Please retype the data in full and exactly; the pictures are not part of the copy.
----------------------------------------
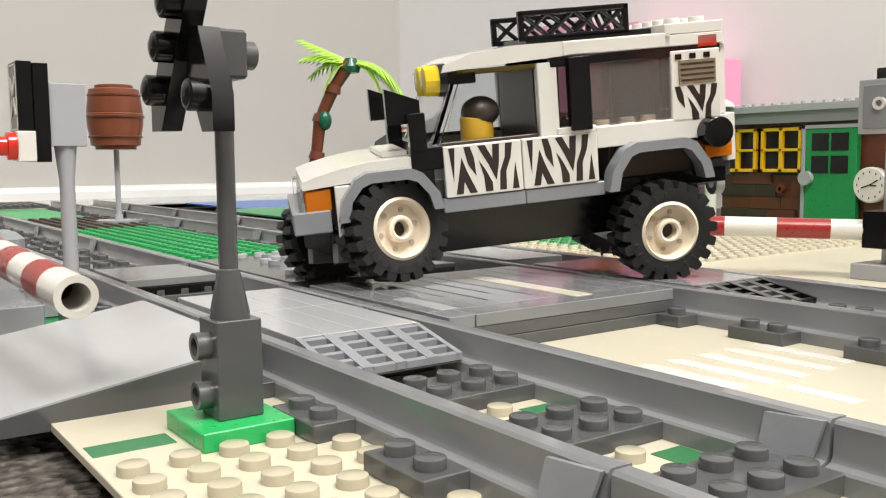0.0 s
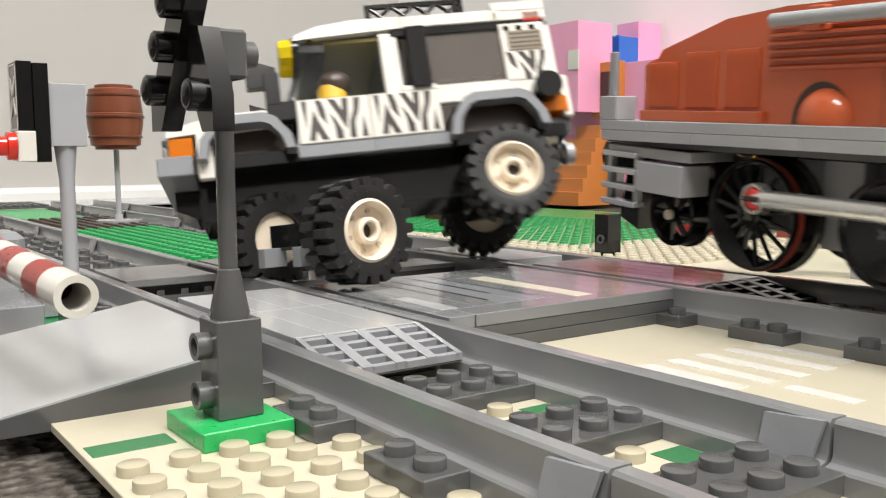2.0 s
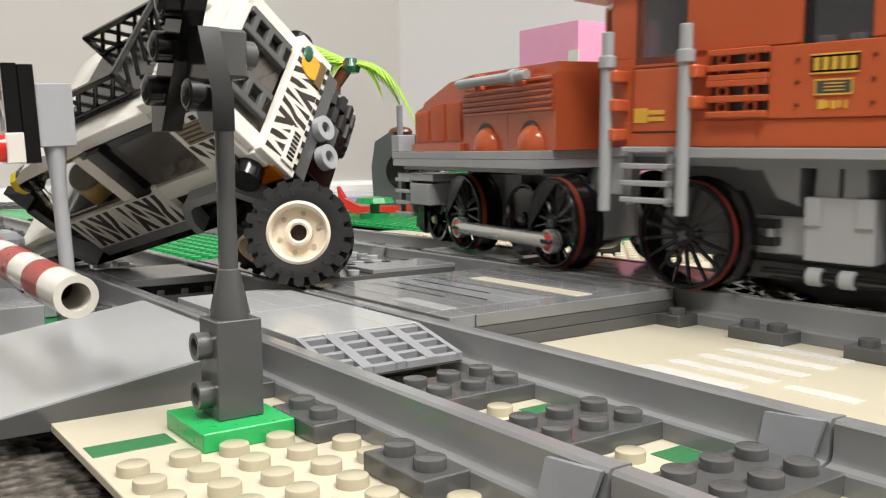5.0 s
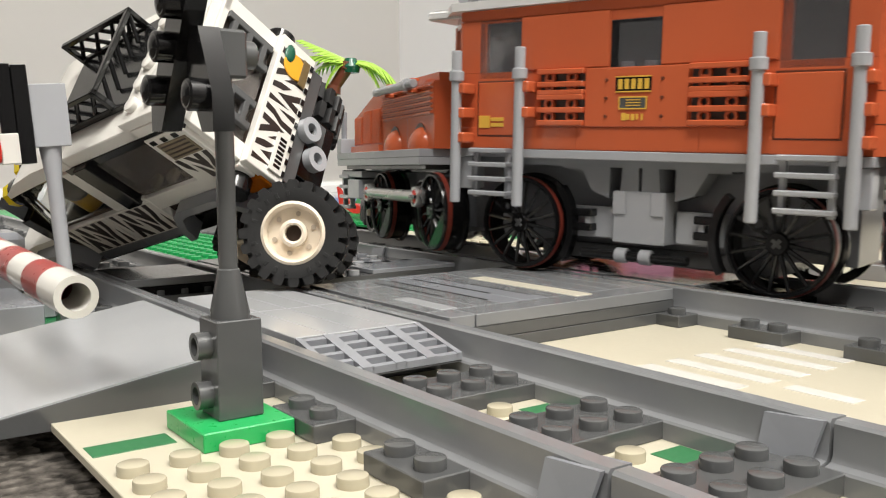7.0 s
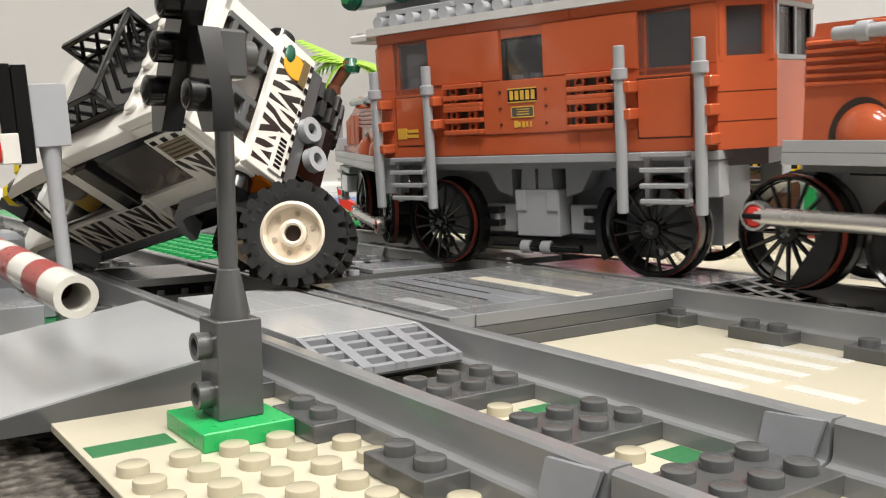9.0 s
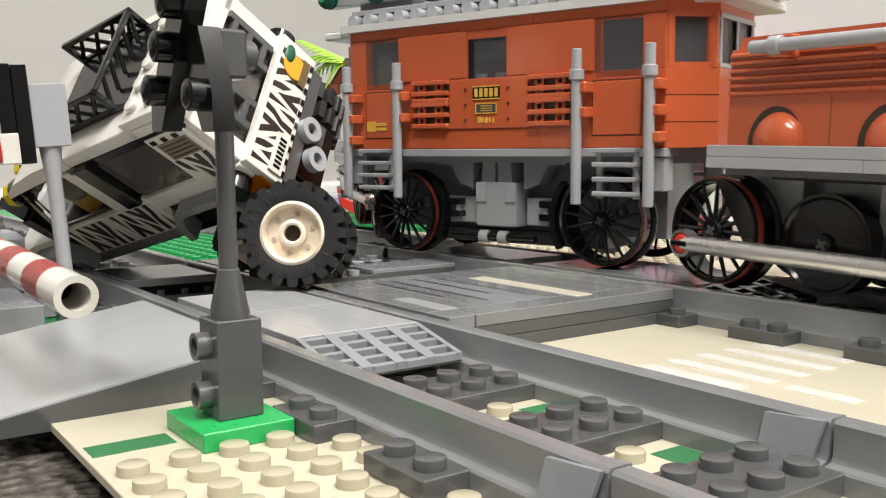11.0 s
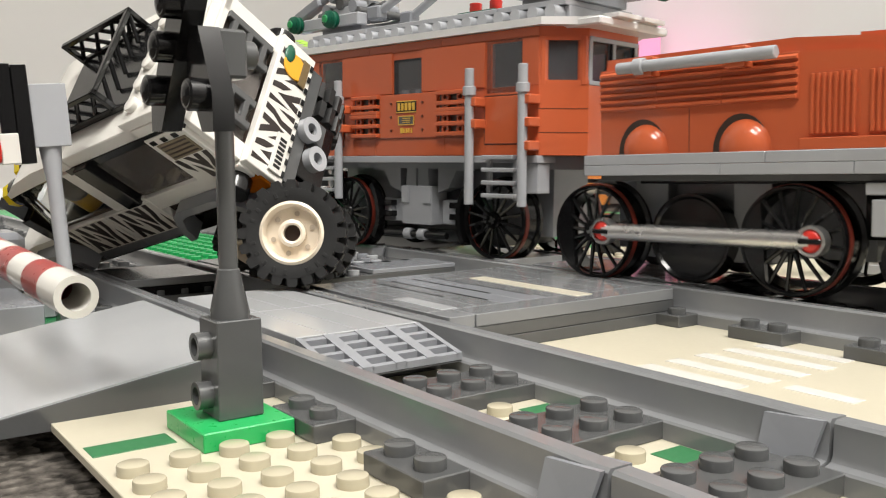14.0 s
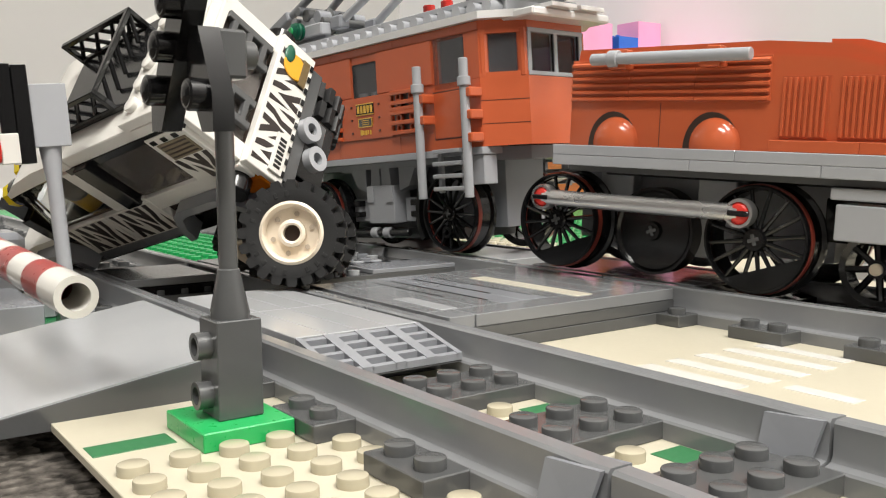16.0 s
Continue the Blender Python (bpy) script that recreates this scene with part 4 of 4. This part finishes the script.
----------------------------------------
## Result below
0.0 s
2.0 s
5.0 s
7.0 s
9.0 s
11.0 s
14.0 s
16.0 s
Continue the Blender Python (bpy) script that recreates this scene with part 4 of 4. This part finishes the script.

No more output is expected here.